Friday April 26, 2024
BIG HEART - MELBOURNE
Review

BIG HEART - MELBOURNE

By
September 12 2017

BIG HEART, Theatre Works, St Kilda, 6-24 September 2017. Photography by Pier Carthew

Big Heart is a play that keeps on giving: irony, ideas and awkward truths. It continues to resonate as is so often the case with Patricia Cornelius’s words. Ostensibly it is about family. A well-heeled woman (Andrea Swifte), is herself a single child who wanted for nothing. Her father, whom she thinks she loved although he was mostly absent building a business empire, or asleep in his chair, was a distant figure in her young life. 

She studied, she travelled, she eventually took on the family business, she wined and dined in all the best places and did all the right and best things. Having children during those years was not on her agenda. However, she feels she has a lot to offer and believes she would make a good mother. Because she’s rich she can make the plan and the decision to adopt five babies from across the globe – and she does. She gives them a life and love that they would never dreamt of. Whether they like it or not.

BIG HEART - MELBOURNE

Five actors – Daniela Farinacci, Elmira Jurik, Kasia Kaczmarke, Sermsah Bin Saad, and Vuyo Loko – take on the roles of the five “lucky” kids and we see them from toddler, to adolescent, to adult. And they all do this remarkably well – not an easy task. Their skills are deftly showcased by director Susie Dee whose direction is delicious. She moves the actors around the stage with unobtrusive precision. She also deeply understands and manages the text – and it is text-heavy – especially for Swifte who draws you into her life, and makes you question her motives and ideas. 

Big Heart is rich in dialogue and opulent in design and direction.

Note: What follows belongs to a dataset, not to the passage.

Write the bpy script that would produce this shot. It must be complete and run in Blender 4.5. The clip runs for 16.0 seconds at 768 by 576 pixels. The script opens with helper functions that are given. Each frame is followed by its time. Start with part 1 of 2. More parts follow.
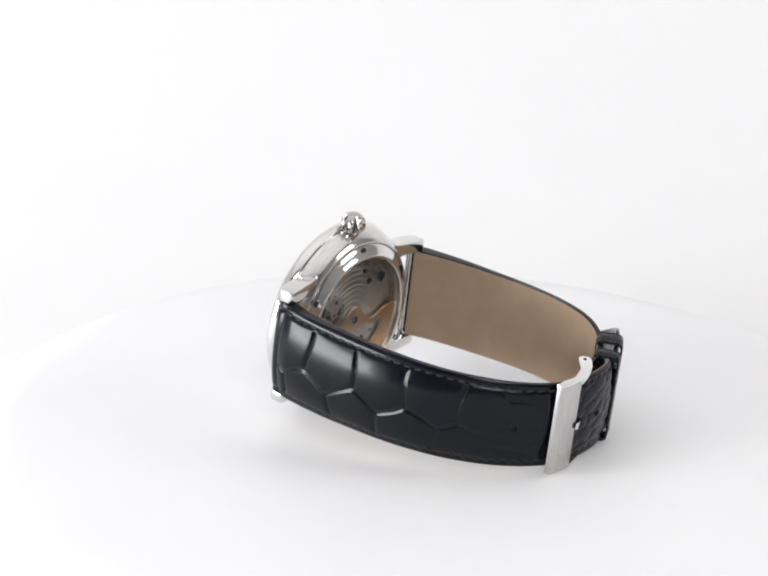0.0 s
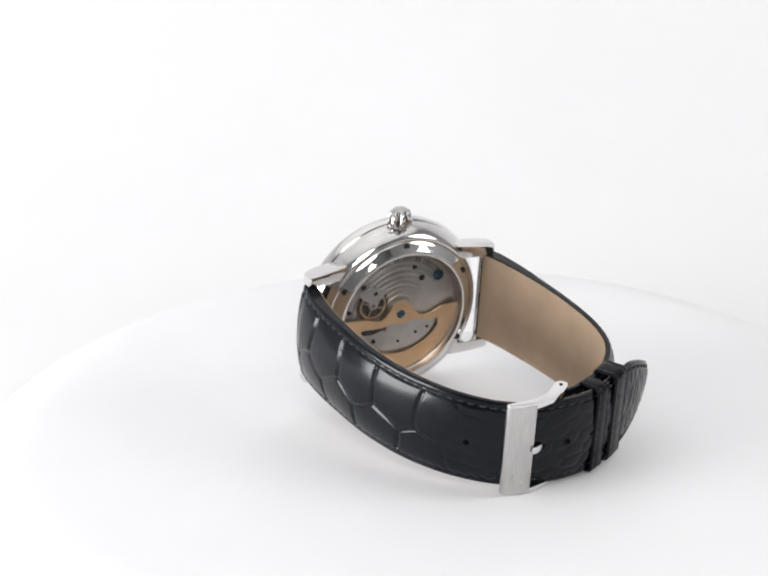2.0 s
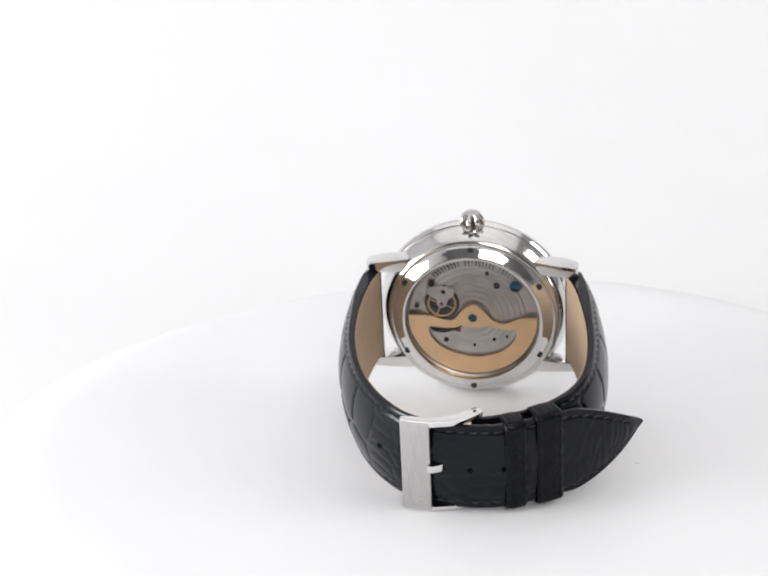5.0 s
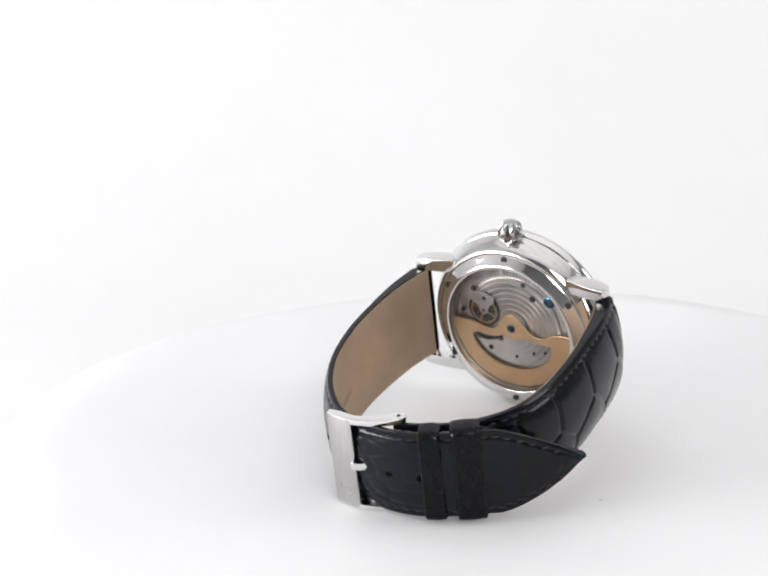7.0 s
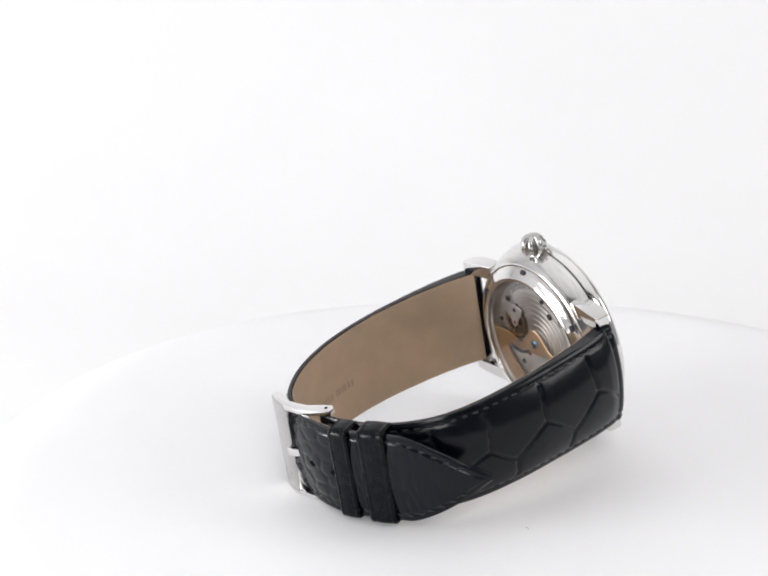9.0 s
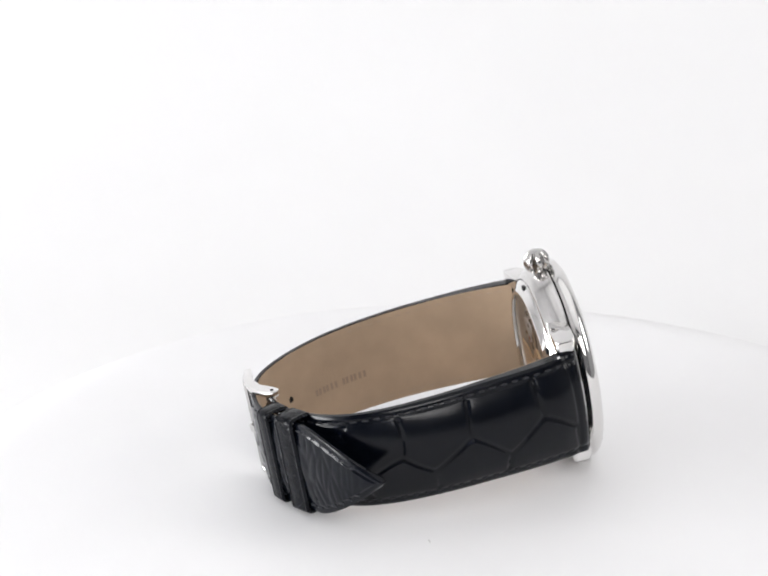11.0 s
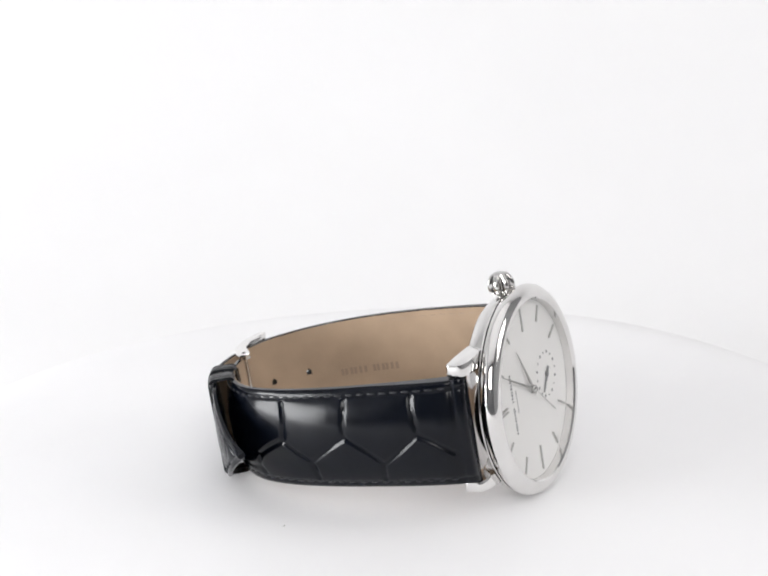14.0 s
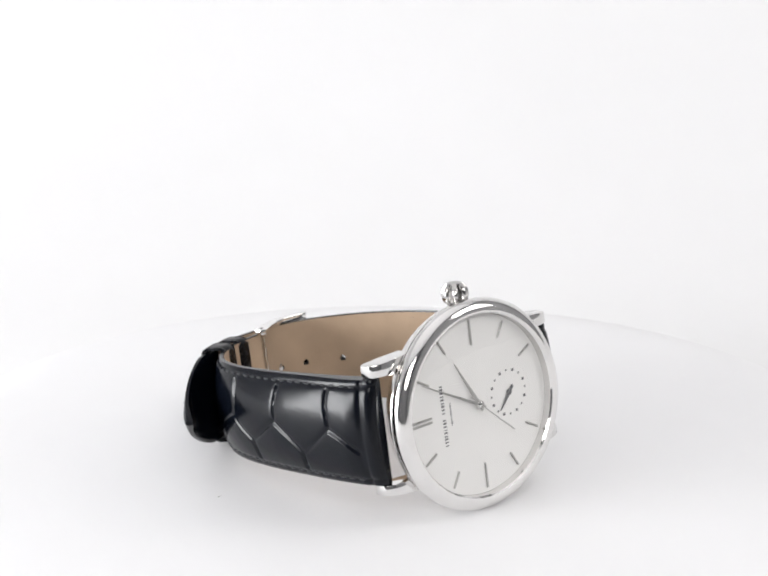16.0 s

The set (Marg Horwell) uses all of the space as a large room with an even larger and imposing family portrait that wouldn’t be out of place in the Old Masters section of a national gallery. There is a large carpeted area with a sumptuous, wing-back armchair placed at its centre. There are five desks on the back wall and stand-alone tables at the extremities. The two exits (vestibules) on either side of the portrait are used to great advantage. The lighting (Rachel Burke) gives the room a rich dark ambience that breathes wealth. The sound design (Darious Kedros) adds another level of rich fullness.

BIG HEART - MELBOURNE

Big Heart poses many questions: who has the right to parent? Who is the best to parent? Is “saving” a child from a poor nation a good or acceptable motive for parenting. How do children from all parts of the world, and different cultures, become siblings, become family? The play shows the “normal” of upbringing and behaviour. The kids do all the crying, whinging, resenting, ungrateful, over-achieving, under-performing, misunderstood things that most have experienced in some way. But perhaps not to the extent of having a mother who is determined to have and be the best and to be fair and to love her children equally – even if it kills her.

The long working partnership of Dee and Cornelius continues to look at the unexamined aspects of life and to unsettle, which I love. Big Heart – an irony in itself – will linger in your thoughts, as it does for me. Recommended.